This post continues my commentary to the Learning Insights 2012 Report produced by Kineo for e.learning age magazine. The sixth of ten ‘insights’ is that ‘Experiential learning is an important part of the architecture’.
As learning and development professionals we are most alert to those opportunities which will help employees to ‘learn to’ carry out some task or fulfil some responsibility. We want to get ahead of the game, to equip employees with the knowledge and skills they need to meet the requirements of current and future job roles. Even when we put in place facilities and resources to support on-demand learning, we still have a forward looking focus, trying to get ahead of the game, even if only at the last minute.
Yet for many people, the greatest insights come not through ‘learning to’ but by ‘learning from’ our day-to-day work activities. Experiential learning is literally learning from our experience. It occurs consciously or unconsciously as we reflect upon our own successes and failures at work as well as those of our acquaintances. It introduces an extremely valuable feedback loop into our everyday work.

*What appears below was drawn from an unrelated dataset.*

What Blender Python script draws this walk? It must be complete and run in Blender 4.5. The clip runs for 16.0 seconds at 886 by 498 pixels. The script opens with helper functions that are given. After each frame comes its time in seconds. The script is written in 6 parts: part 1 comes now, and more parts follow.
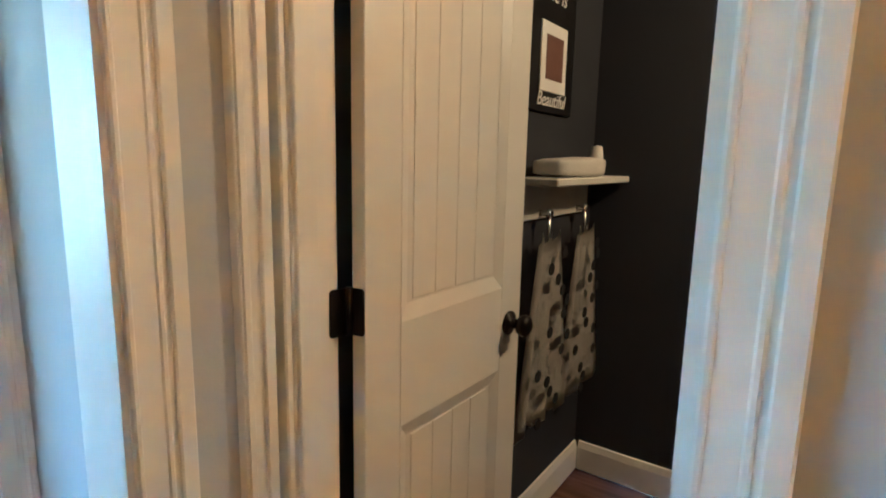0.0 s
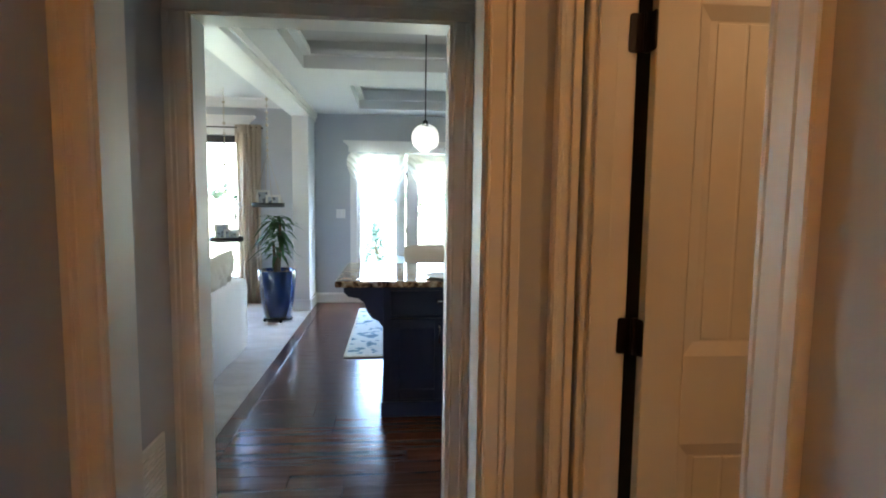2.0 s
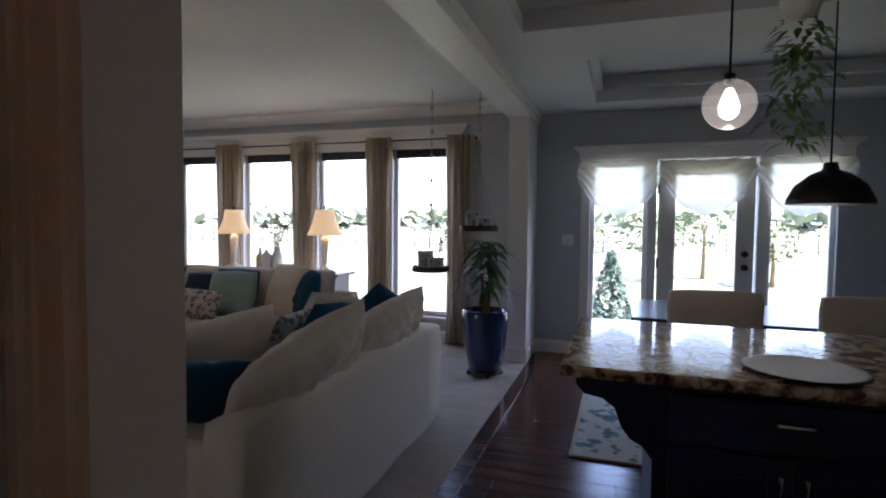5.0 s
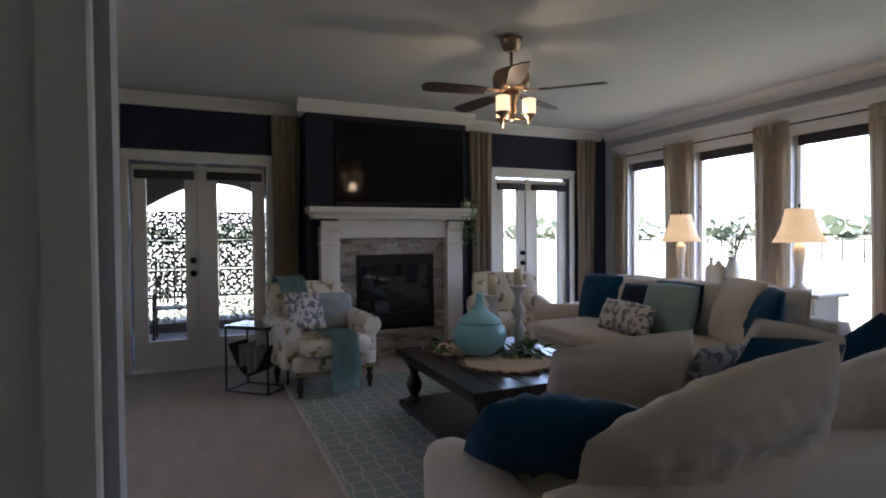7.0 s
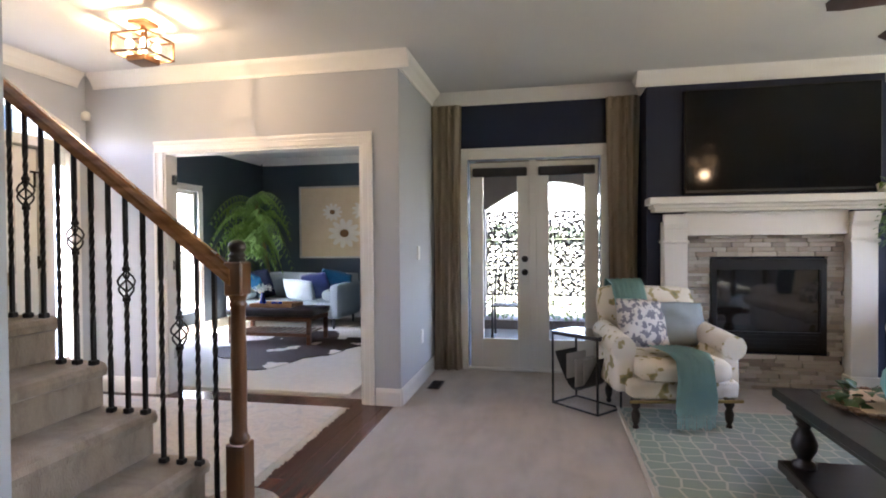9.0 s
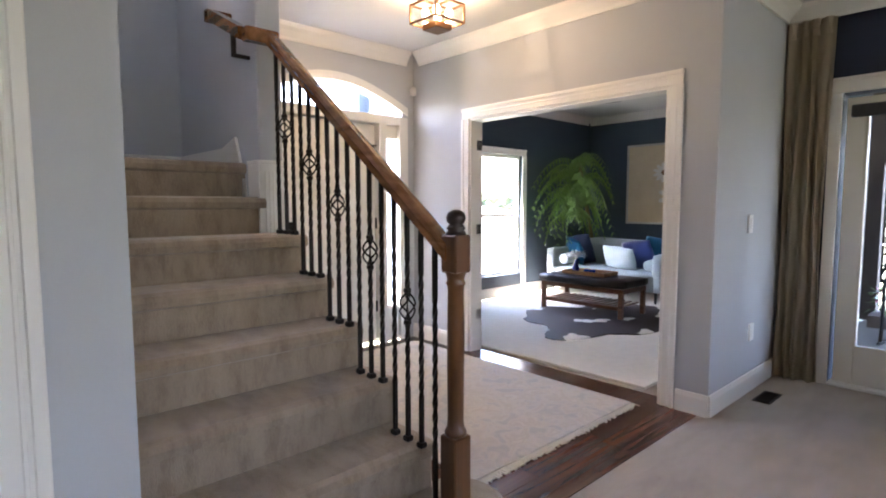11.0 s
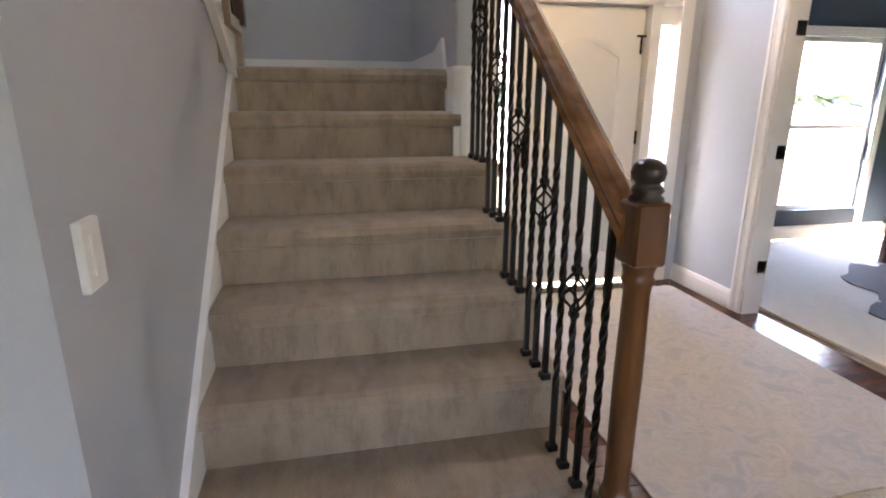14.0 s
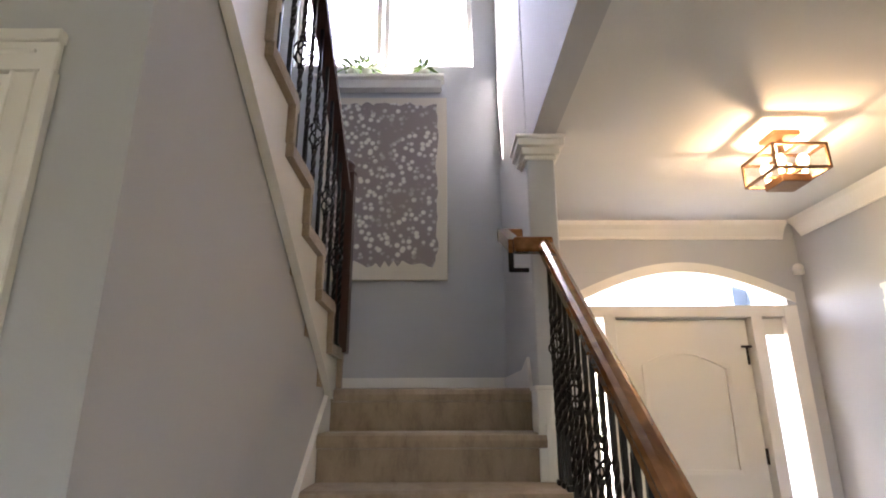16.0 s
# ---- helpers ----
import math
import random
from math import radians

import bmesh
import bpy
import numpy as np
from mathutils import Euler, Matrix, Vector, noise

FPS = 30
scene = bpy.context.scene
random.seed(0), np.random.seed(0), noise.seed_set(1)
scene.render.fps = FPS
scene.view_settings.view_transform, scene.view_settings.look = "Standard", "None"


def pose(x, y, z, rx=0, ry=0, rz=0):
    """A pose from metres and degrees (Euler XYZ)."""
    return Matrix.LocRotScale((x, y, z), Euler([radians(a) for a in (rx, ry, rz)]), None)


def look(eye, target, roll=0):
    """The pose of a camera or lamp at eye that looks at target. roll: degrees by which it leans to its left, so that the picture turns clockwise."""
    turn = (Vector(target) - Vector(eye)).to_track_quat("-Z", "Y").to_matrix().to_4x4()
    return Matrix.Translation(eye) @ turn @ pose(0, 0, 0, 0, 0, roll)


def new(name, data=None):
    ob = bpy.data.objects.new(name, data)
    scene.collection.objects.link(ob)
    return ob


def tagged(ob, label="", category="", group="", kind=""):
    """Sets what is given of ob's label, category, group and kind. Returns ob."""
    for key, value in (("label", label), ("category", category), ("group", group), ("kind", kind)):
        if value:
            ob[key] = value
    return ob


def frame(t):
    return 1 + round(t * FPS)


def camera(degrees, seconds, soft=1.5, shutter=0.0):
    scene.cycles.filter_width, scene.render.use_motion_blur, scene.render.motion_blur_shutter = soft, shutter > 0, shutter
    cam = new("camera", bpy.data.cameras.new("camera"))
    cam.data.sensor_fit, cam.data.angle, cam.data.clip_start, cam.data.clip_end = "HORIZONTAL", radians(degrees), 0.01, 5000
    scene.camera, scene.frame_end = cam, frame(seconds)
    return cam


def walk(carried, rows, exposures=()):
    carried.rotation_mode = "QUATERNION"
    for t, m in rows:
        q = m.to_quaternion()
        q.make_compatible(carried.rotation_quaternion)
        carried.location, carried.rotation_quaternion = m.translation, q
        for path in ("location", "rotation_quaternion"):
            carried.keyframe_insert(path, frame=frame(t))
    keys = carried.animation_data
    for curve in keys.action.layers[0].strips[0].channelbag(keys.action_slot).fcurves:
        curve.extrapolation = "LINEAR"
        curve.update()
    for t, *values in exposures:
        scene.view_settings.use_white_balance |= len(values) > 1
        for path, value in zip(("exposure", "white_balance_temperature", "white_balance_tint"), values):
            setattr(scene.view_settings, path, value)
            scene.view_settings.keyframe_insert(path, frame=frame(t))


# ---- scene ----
cam = camera(79.0, 16.0, soft=1.9)
PATH = [
    (0, (0.076, -1.422, 1.378), (1.683, -0.276, 1.052), 1.2),
    (0.5, (0.056, -1.623, 1.372), (1.378, -0.156, 1.094), 0.7),
    (1, (0.062, -1.808, 1.372), (0.985, -0.048, 1.153), 0.6),
    (1.5, (0.132, -1.945, 1.398), (0.641, -0.022, 1.183), 0.7),
    (2, (0.176, -1.996, 1.431), (0.354, -0.013, 1.247), 0.7),
    (2.5, (0.168, -1.94, 1.443), (0.096, 0.052, 1.288), 0.8),
    (3, (0.132, -1.718, 1.438), (-0.036, 0.27, 1.307), 1.1),
    (3.2, (0.113, -1.607, 1.451), (-0.068, 0.381, 1.329), 1.1),
    (5.3, (-0.035, -0.26, 1.375), (-0.846, 1.567, 1.291), -0.0),
    (5.5, (-0.055, -0.155, 1.397), (-1.007, 1.602, 1.309), -0.5),
    (6, (-0.117, 0.03, 1.4), (-1.448, 1.52, 1.312), -0.3),
    (6.5, (-0.149, 0.18, 1.363), (-1.776, 1.341, 1.297), 0.1),
    (7, (-0.271, 0.291, 1.309), (-2.098, 1.105, 1.263), -0.5),
    (7.5, (-0.361, 0.394, 1.31), (-2.317, 0.811, 1.272), -0.6),
    (8, (-0.482, 0.464, 1.28), (-2.478, 0.595, 1.252), -0.6),
    (8.5, (-0.715, 0.433, 1.282), (-2.712, 0.328, 1.25), -0.4),
    (9, (-0.937, 0.42, 1.271), (-2.899, 0.036, 1.242), -0.5),
    (9.5, (-1.126, 0.455, 1.259), (-2.992, -0.265, 1.23), -0.5),
    (9.7, (-1.181, 0.478, 1.268), (-2.992, -0.37, 1.226), -0.5),
    (11.8, (-1.78, 0.569, 1.303), (-2.746, -1.161, 1.034), 0.2),
    (12, (-1.82, 0.574, 1.288), (-2.673, -1.21, 0.986), 0.2),
    (12.5, (-1.888, 0.542, 1.261), (-2.516, -1.303, 0.811), 0.3),
    (13, (-2.013, 0.364, 1.24), (-2.497, -1.473, 0.612), 0.3),
    (13.5, (-2.136, 0.216, 1.311), (-2.556, -1.63, 0.666), 0.3),
    (14, (-2.232, 0.183, 1.392), (-2.635, -1.702, 0.86), 0.2),
    (14.5, (-2.295, 0.158, 1.438), (-2.598, -1.802, 1.181), 0.1),
    (15, (-2.332, 0.168, 1.458), (-2.503, -1.824, 1.497), 0.1),
    (15.5, (-2.352, 0.183, 1.465), (-2.424, -1.791, 1.781), 0.1),
    (16, (-2.374, 0.199, 1.449), (-2.381, -1.72, 2.013), -0.2),
]
walk(cam, [(t, look(eye, target, roll)) for t, eye, target, roll in PATH],
     exposures=[(0.0, 7.4, 4000, -10), (0.5, 7.15, 4150, -11), (1.0, 6.7, 4650, -3), (1.5, 6.35, 5150, 2), (2.5, 5.75, 6000, 9), (3.2, 5.55, 6100, 13), (5.3, 3.65, 6000, 24),
                (6.8, 3.7, 6000, 23), (7.5, 4.7, 6050, 23), (8.3, 5.35, 6300, 23), (9.7, 5.5, 6450, 22), (12.0, 5.2, 6300, 23), (13.5, 5.45, 6450, 22), (14.5, 5.35, 6850, 23), (16.0, 5.15, 7000, 23)])
SKY = 0.15
HALL_W = 0.021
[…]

Without experiential learning, all we are left with is the ‘doing’. We repeat the same actions over and over again, never improving and constantly at risk to every new threat that appears in our environment. Experiential learning is ‘doing’ plus an essential additional ingredient – reflection. Without reflection, we can have many years of experience and learn less than someone who is a relative newcomer but who has acquired the ability to learn.
Experiential learning occurs whether we want it to or not, but there are good reasons why, as learning professionals, we should be supporting and encouraging it:
- Because everyday work experience is rich with opportunities for learning.
- Because we don’t always take the best advantage of these opportunities.
- Because, if something goes well, we want to repeat it.
- Because, if something goes wrong, we want to avoid it happening again.
We are hard-wired for experiential learning, as John Medina explains in Brain Rules: “When we came down from the trees to the savannah, we did not say to ourselves, ‘Good lord, give me a book and a lecture so I can spend ten years learning how to survive in this place.’ Our survival did not depend upon exposing ourselves to organised, pre-planned packets of information. Our survival depended upon chaotic, reactive information-gathering experiences. That’s why one of our best attributes is the ability to learn through a series of increasingly self-corrected ideas.”
And what’s more, as John notes, this ability does not fade with age: “The adult brain throughout life retains the ability to change its structure and function in response to experiences.”
Employees are well aware of how important experiential learning can be. The National Institute of Adult Continuing Education (NIACE) asked 2076 employees in the UK to identify the activities that had been useful in helping them to do their job better. Top of the list, identified by 82% of respondents, was ‘doing your job on a regular basis’.
There are many ways in which an organisation can encourage experiential learning on a top-down basis:
- project reviews
- action learning
- job enrichment
- job rotation
- performance appraisals
- a policy of continuous improvement
- optimising the working environment
Whether or not learning professionals have an active role in these processes depends on their brief, but as true learning architects, they need to have a handle on all the ways that learning occurs in the workplace.